Ah, the case. When it comes to adaptations, remakes, re-imaginings, etc, I'm a pretty forgiving fellow, as long as the soul is intact. Change the race, change the gender, change the setting, but don't lose the essence. The mystery, the case, is the soul of a Sherlock Holmes tale and I'm afraid this is where Ritchie's film falls flat. Sure, there's something dastardly afoot, but solving the puzzle is beyond the audience to predict. We're not made a part of the unraveling. Stuff goes on that we don't understand, and it's all explained in the end in smash cut flash backs, filling us in with details that were never foreshadowed, many of them feeling like afterthoughts to dig the screenplay out of the hole it dug for itself. Doyle's stories invite us to narrow our brows and read carefully. One feels include in the unraveling. We're right there with Watson (who in this movie, is quite spry for a man with a permanent war injury) Here, Ritchie holds out on us, keeping the mechanics of the mystery entirely to himself. The larger mystery afoot exists for no other purpose than to make a sequel.

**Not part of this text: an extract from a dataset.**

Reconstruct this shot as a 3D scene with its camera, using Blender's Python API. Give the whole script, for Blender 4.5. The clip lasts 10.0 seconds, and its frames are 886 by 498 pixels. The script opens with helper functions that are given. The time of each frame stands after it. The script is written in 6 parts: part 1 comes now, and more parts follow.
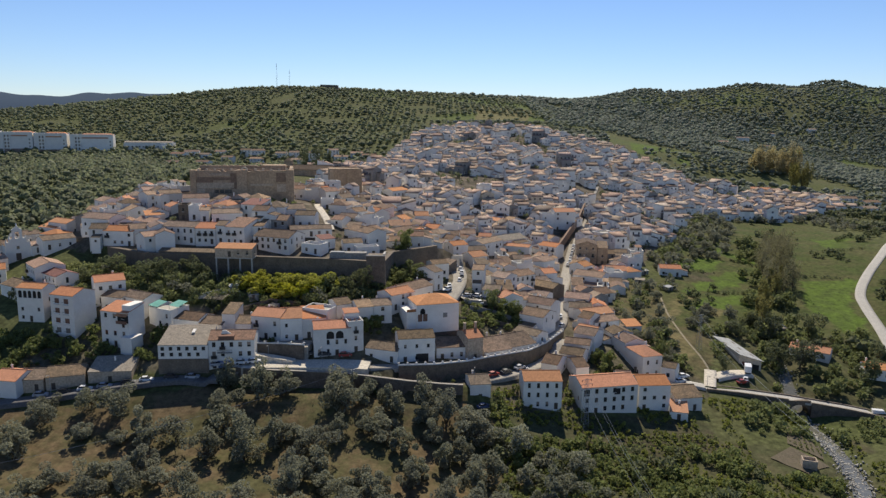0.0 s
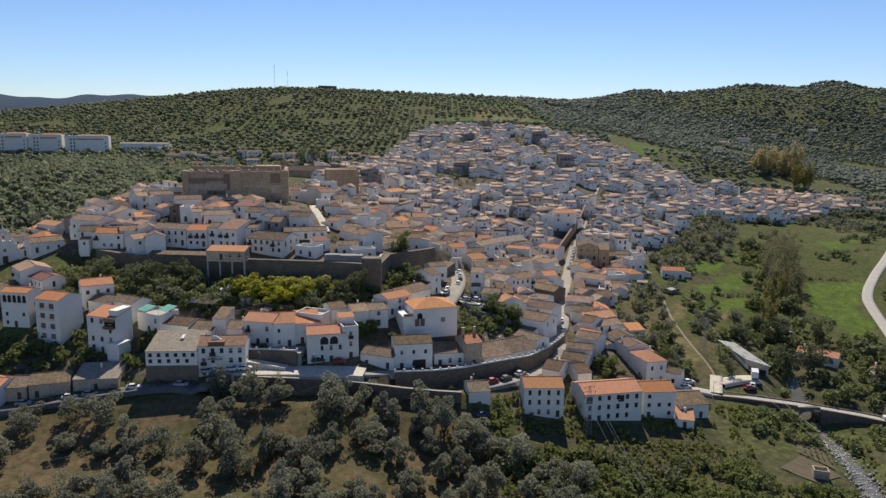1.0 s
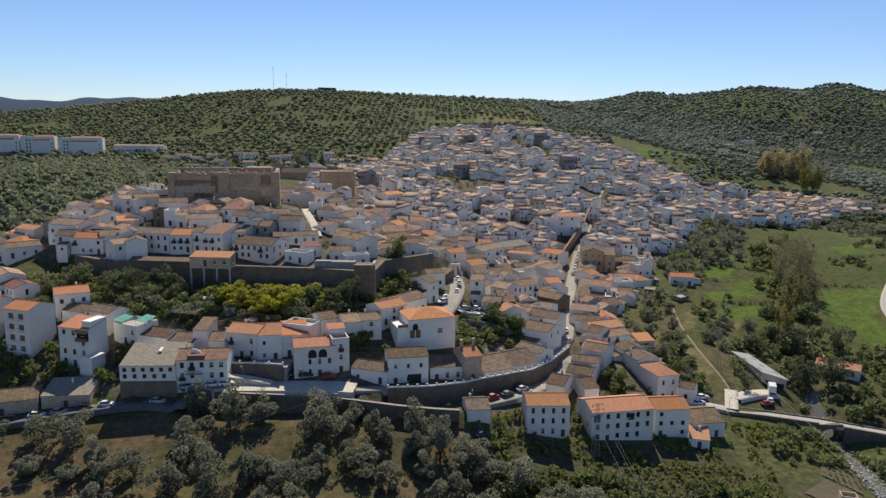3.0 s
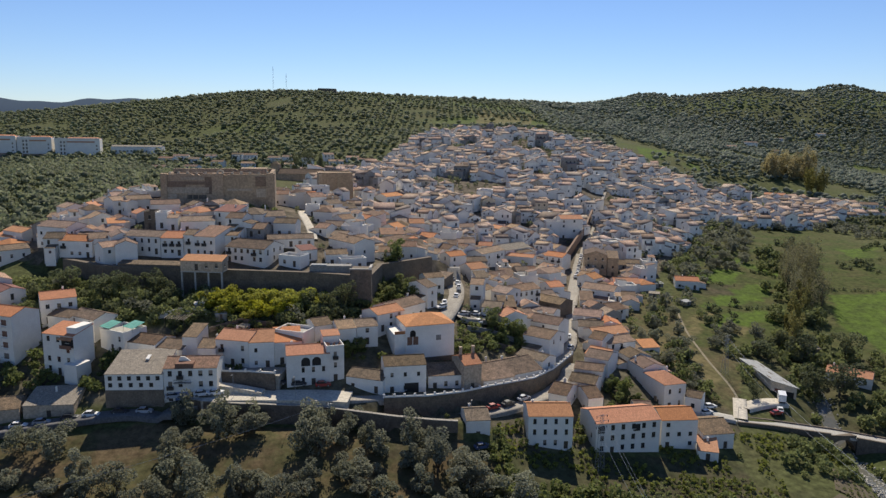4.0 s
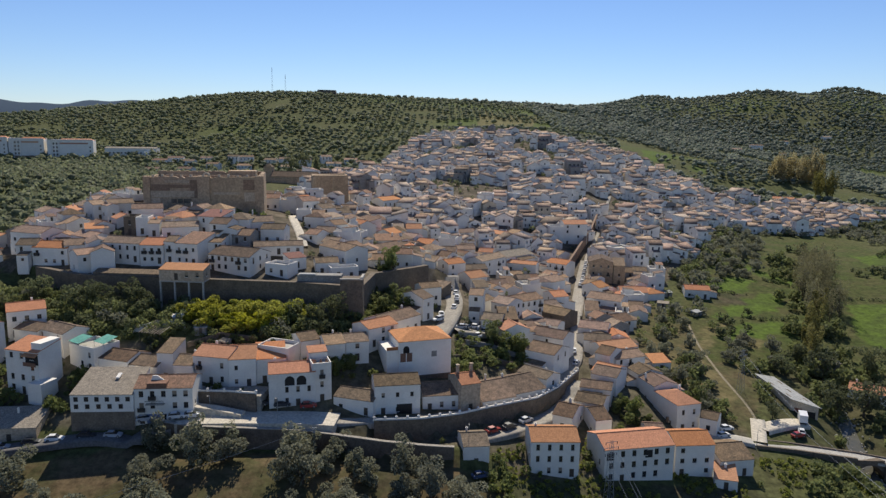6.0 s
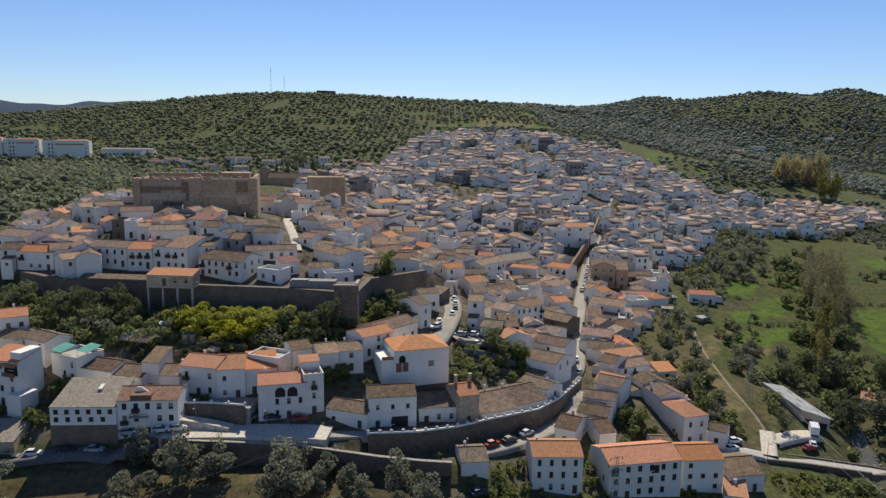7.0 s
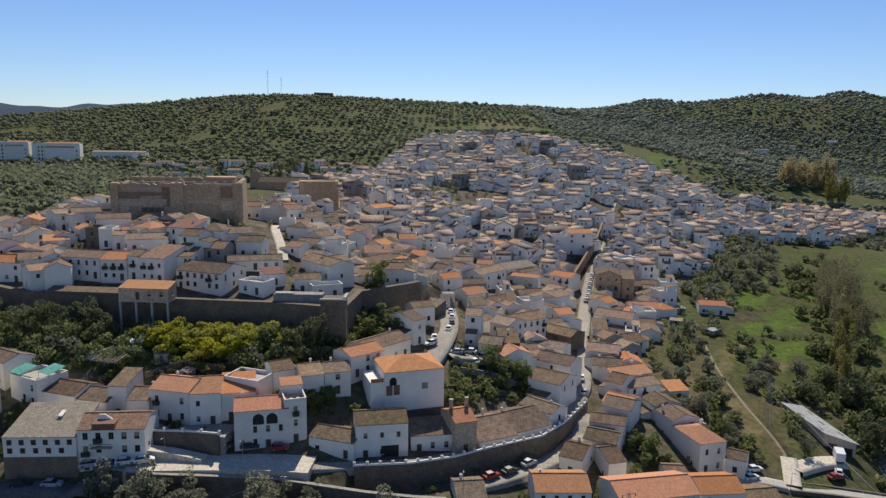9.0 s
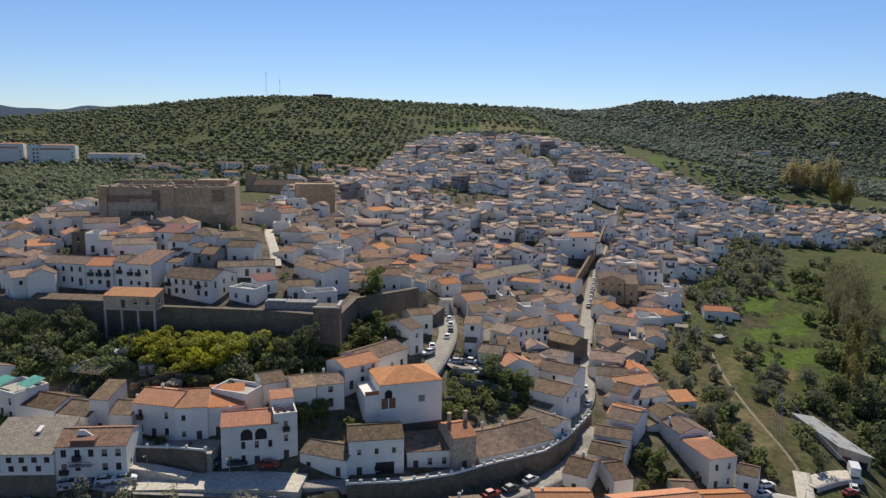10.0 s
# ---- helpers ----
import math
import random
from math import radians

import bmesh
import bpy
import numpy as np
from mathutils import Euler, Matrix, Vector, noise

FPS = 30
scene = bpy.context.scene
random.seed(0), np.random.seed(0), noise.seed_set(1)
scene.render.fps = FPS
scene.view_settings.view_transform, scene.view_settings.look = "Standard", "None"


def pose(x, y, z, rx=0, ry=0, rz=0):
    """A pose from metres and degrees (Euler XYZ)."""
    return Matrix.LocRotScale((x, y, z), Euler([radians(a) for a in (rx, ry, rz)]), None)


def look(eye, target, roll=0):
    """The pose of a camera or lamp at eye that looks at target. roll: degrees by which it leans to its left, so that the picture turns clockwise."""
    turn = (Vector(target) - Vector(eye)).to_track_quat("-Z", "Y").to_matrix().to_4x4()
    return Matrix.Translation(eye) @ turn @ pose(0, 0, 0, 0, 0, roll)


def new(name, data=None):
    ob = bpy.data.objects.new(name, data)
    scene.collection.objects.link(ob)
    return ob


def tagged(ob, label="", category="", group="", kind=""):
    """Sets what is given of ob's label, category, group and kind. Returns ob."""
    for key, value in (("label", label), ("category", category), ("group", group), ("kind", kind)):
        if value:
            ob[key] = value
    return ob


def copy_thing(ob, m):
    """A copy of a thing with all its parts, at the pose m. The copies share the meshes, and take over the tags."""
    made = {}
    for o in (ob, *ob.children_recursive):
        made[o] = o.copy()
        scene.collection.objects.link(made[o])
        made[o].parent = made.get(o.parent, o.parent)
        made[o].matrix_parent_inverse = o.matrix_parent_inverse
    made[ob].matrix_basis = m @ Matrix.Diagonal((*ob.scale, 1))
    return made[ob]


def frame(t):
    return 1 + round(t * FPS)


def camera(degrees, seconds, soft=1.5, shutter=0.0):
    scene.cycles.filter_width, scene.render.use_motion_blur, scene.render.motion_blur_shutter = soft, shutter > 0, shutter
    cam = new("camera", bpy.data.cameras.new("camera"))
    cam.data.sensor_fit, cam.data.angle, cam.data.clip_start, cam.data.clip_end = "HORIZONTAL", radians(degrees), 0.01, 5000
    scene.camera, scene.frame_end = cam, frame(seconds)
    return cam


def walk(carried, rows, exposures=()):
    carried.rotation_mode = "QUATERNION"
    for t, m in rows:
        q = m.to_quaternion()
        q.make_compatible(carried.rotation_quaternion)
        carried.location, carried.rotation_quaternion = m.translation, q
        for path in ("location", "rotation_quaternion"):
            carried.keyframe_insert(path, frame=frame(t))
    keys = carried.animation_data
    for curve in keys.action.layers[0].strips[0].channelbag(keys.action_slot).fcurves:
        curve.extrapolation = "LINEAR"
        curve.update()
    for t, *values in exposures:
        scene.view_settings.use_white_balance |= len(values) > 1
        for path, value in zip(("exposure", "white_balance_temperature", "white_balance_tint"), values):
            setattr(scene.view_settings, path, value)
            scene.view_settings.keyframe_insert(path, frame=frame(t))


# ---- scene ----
cam = camera(63, 10.0, soft=1.4)
PATH = [
    (0.0, pose(0.00, 0.00, 100.00, 79.651, -0.788, 0.142)),
    (0.5, pose(0.27, 3.56, 99.47, 79.714, -0.741, 0.100)),
    (1.0, pose(0.57, 7.15, 98.97, 79.778, -0.711, 0.088)),
    (1.5, pose(0.89, 10.76, 98.51, 79.842, -0.695, 0.100)),
    (2.0, pose(1.23, 14.40, 98.08, 79.906, -0.691, 0.130)),
    (2.5, pose(1.58, 18.06, 97.69, 79.968, -0.696, 0.172)),
    (3.0, pose(1.94, 21.75, 97.33, 80.029, -0.710, 0.221)),
    (3.5, pose(2.31, 25.47, 97.02, 80.087, -0.730, 0.274)),
    (4.0, pose(2.68, 29.21, 96.75, 80.143, -0.754, 0.326)),
    (4.5, pose(3.04, 32.98, 96.51, 80.196, -0.781, 0.375)),
    (5.0, pose(3.40, 36.77, 96.31, 80.247, -0.809, 0.419)),
    (5.5, pose(3.76, 40.58, 96.15, 80.296, -0.837, 0.455)),
    (6.0, pose(4.10, 44.40, 96.01, 80.343, -0.863, 0.484)),
    (6.5, pose(4.43, 48.24, 95.90, 80.390, -0.887, 0.504)),
    (7.0, pose(4.75, 52.08, 95.81, 80.437, -0.907, 0.517)),
    (7.5, pose(5.06, 55.93, 95.74, 80.485, -0.921, 0.523)),
    (8.0, pose(5.35, 59.77, 95.68, 80.536, -0.930, 0.523)),
    (8.5, pose(5.63, 63.61, 95.62, 80.590, -0.932, 0.521)),
    (9.0, pose(5.89, 67.43, 95.55, 80.650, -0.927, 0.518)),
    (9.5, pose(6.15, 71.23, 95.46, 80.718, -0.914, 0.519)),
    (10.0, pose(6.39, 75.00, 95.36, 80.794, -0.892, 0.527)),
]
walk(cam, PATH, ((0.0, 0.15, 6500, 10), (10.0, 0.03, 6340, 10)))

# ---- light ----
SUN_TURN, SUN_HEIGHT = 2.0, 45.0  # degrees to the right of the flight, and above the horizon
world = bpy.data.worlds.new("sky")
scene.world = world
world.use_nodes = True
sky = world.node_tree.nodes.new("ShaderNodeTexSky")
sky.sky_type, sky.sun_disc = "NISHITA", False
sky.sun_elevation, sky.sun_rotation = radians(SUN_HEIGHT), radians(SUN_TURN)
sky.air_density, sky.dust_density, sky.ozone_density, sky.altitude = 1.0, 0.0, 3.0, 900
back = world.node_tree.nodes["Background"]
back.inputs["Strength"].default_value = 0.08
tint = world.node_tree.nodes.new("ShaderNodeMix")  # the film's clear, cool sky
tint.data_type, tint.blend_type = "RGBA", "MULTIPLY"
tint.inputs["Factor"].default_value, tint.inputs["B"].default_value = 1.0, (0.87, 0.968, 1.20, 1)
world.node_tree.links.new(sky.outputs[0], tint.inputs["A"])
world.node_tree.links.new(tint.outputs["Result"], back.inputs["Color"])
sun_data = bpy.data.lights.new("sun", "SUN")
sun_data.energy, sun_data.angle, sun_data.color = 5.0, radians(0.53), (1.0, 0.915, 0.765)
sun_at = Vector((math.sin(radians(SUN_TURN)) * math.cos(radians(SUN_HEIGHT)), math.cos(radians(SUN_TURN)) * math.cos(radians(SUN_HEIGHT)), math.sin(radians(SUN_HEIGHT))))
sun = new("sun", sun_data)
sun.matrix_world = look(sun_at * 500, (0, 0, 0))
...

Why such failure in maintaining the soul of Holmes? Because Ritchie doesn't care about the mystery. He drowns the film in cool, in showy camera angles, manically (and confusingly cut) action and the whole affair is drummed up with buddy-movie comedic angle that falls flat. It's just not funny. The shifts in tone from funny, to mysterious, to thrilling, to dramatic, are jarring, barely held together at the seams. It's ultimately a crushing bore, lacking any sort of narrative momentum.
Guy Ritchie has undeniable talent as stylist. He'll can make a worthwhile movie. No one who works that hard with that much raw talent will just fade away. He needs to another round at bat to prove that too us again.
Guchi
22/11/2022 08:23
I grew up reading Sir Arthur Conan Doyle's novels and I could still read them. This is because his novels can wake up imagination of the child and yet they have style and class to involve any adult into the story. I can say that this is the case with most of the Sherlock Holmes movies I had seen before I saw this one as they engage you by using the intelligent plot, first of all. 2009 Sherlock Holmes is a ridiculous attempt to turn a legendary detective into a Mission Impossible character and Dr. Watson into James Bond, Sean Connery style. Fast actions with special effects and very poor plot development are typical failures of this sterile Hollywood style project which has nothing to do with Sherlock. As I already mentioned partly, character of Dr Watson overpowers must dominating figure of Sherlock Holmes, which is sooo amateurish. Sherlock Holmes casting is a total failure, this guy matches Sherlock Holmes character as much as Sylvester Stallone. All in all, this is the bad time for Sherlock Holmes lovers.